• What you need to do
Exactly repeat the material, dropping every picture from the copy.

####################

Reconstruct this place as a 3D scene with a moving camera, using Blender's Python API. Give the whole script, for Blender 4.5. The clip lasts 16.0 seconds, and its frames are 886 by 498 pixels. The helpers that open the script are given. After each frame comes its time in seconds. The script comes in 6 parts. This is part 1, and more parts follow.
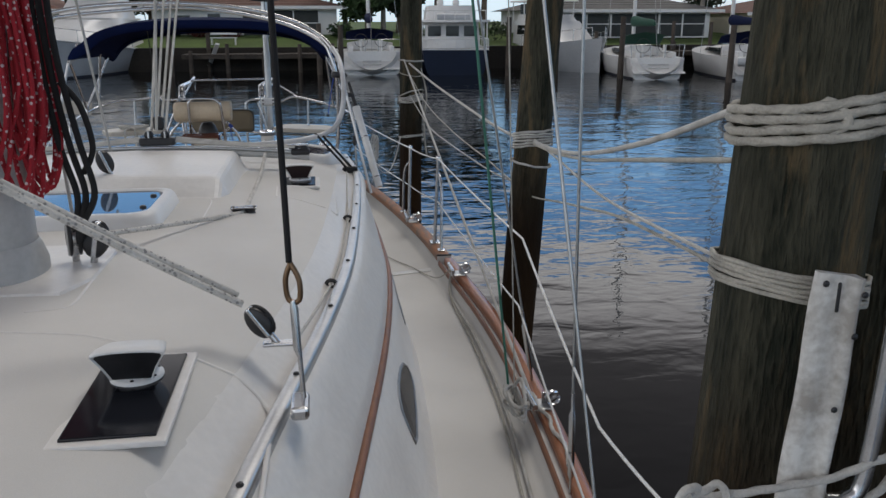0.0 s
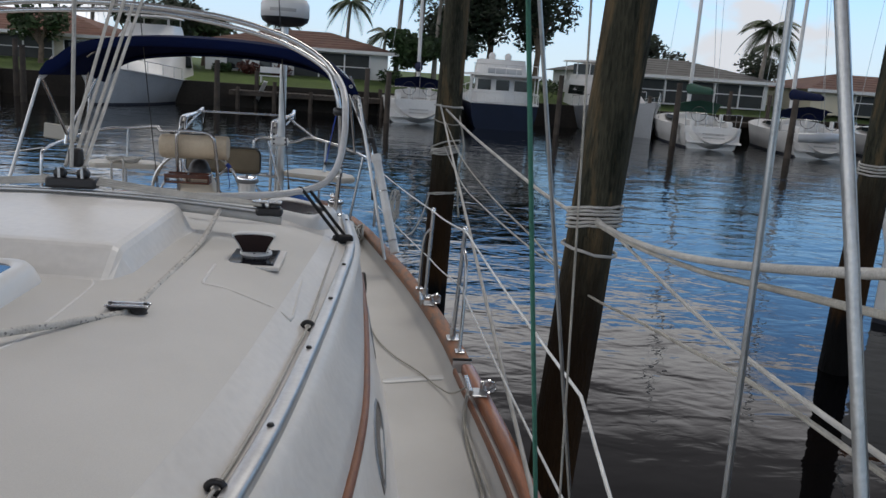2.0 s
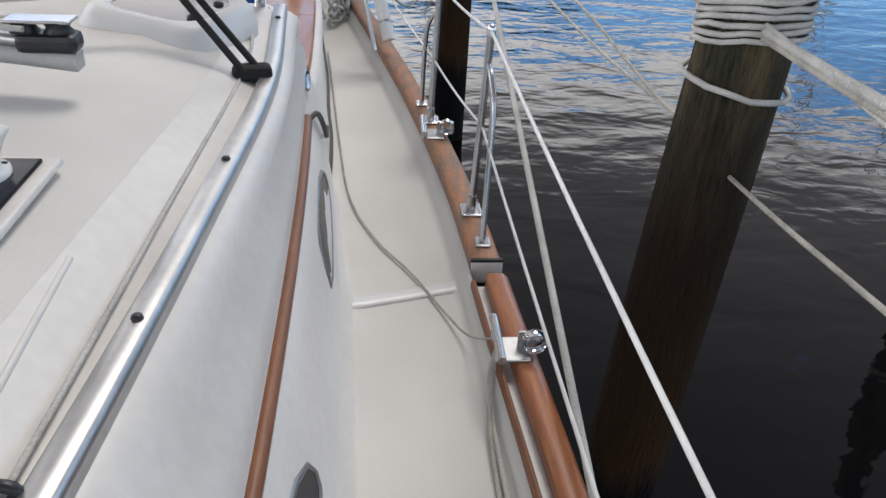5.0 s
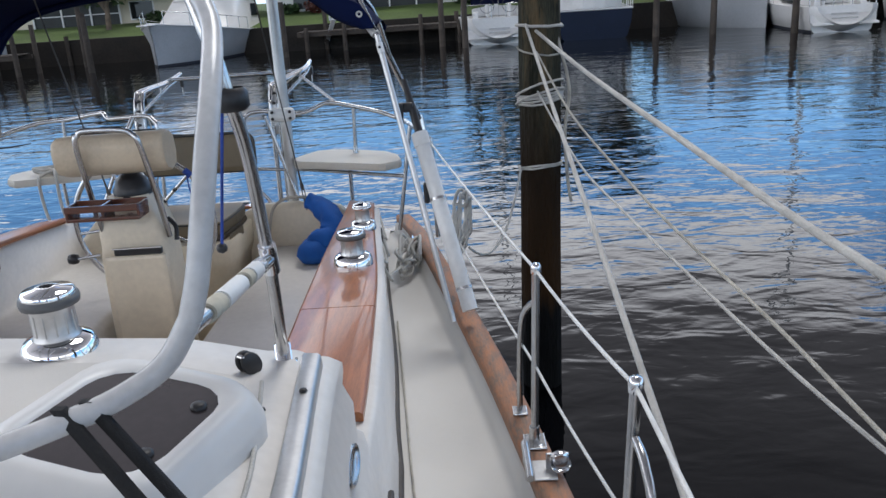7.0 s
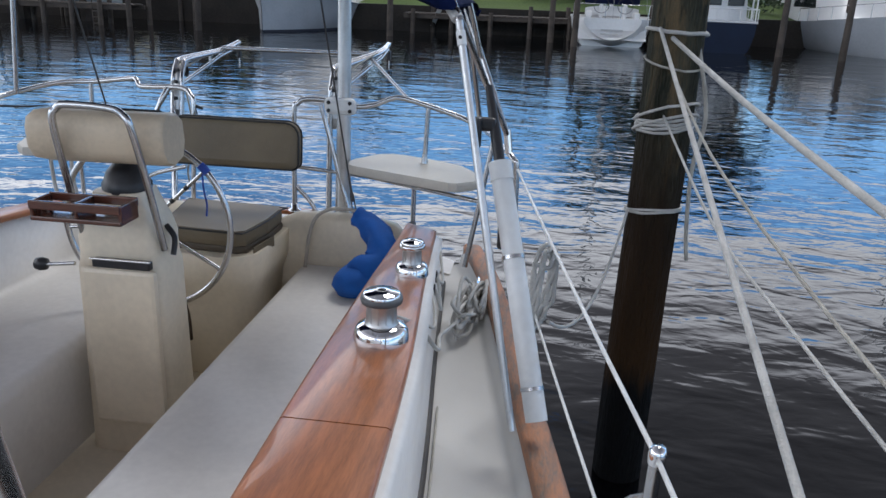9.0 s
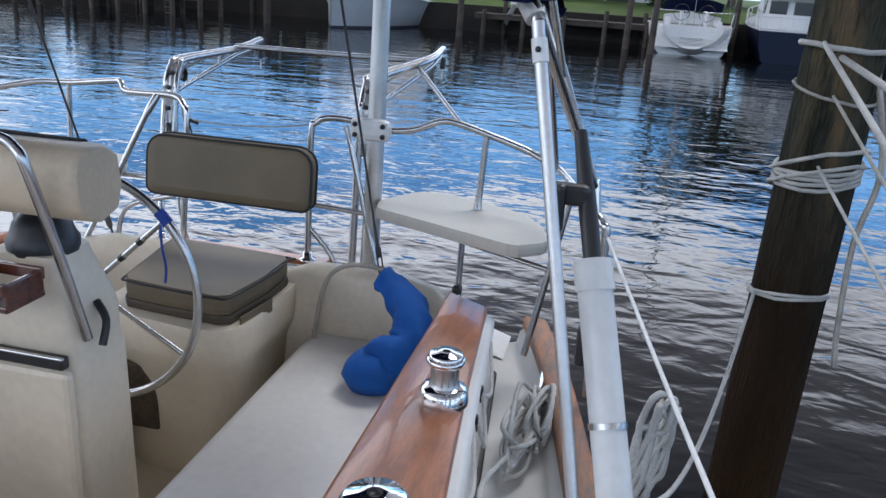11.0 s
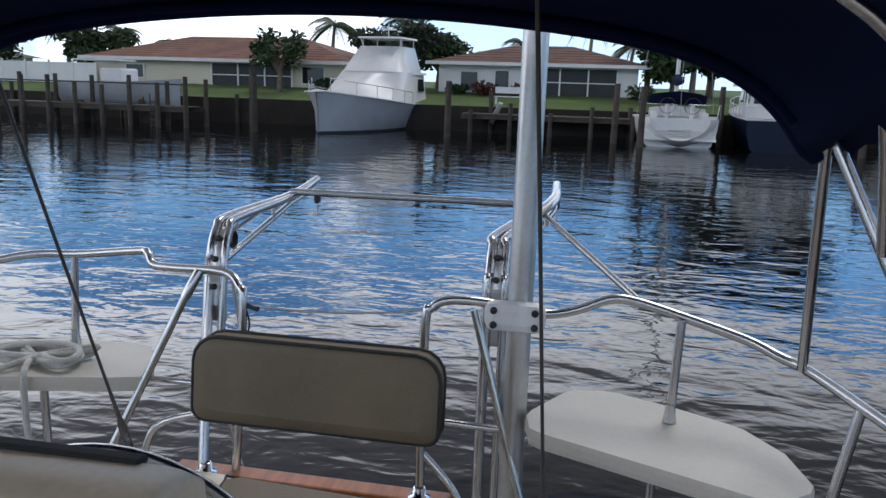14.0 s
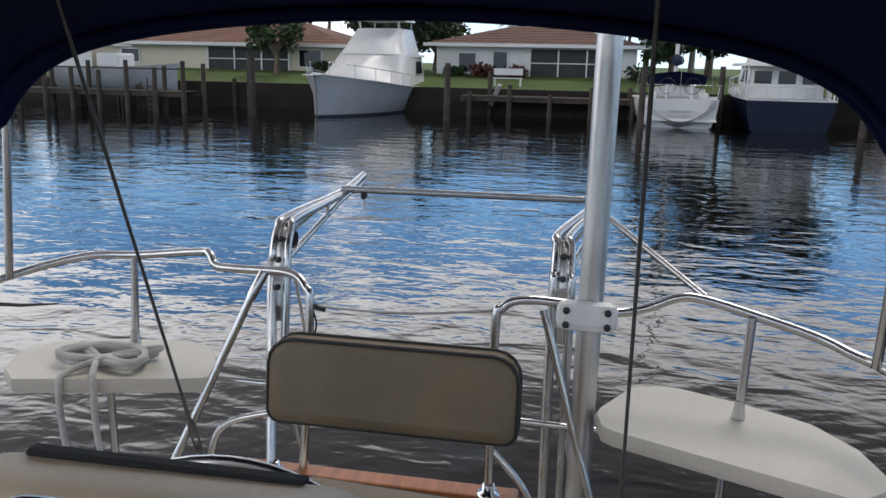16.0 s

####################

• Expected answer
Reconstruct this place as a 3D scene with a moving camera, using Blender's Python API. Give the whole script, for Blender 4.5. The clip lasts 16.0 seconds, and its frames are 886 by 498 pixels. The helpers that open the script are given. After each frame comes its time in seconds. The script comes in 6 parts. This is part 1, and more parts follow.
0.0 s
2.0 s
5.0 s
7.0 s
9.0 s
11.0 s
14.0 s
16.0 s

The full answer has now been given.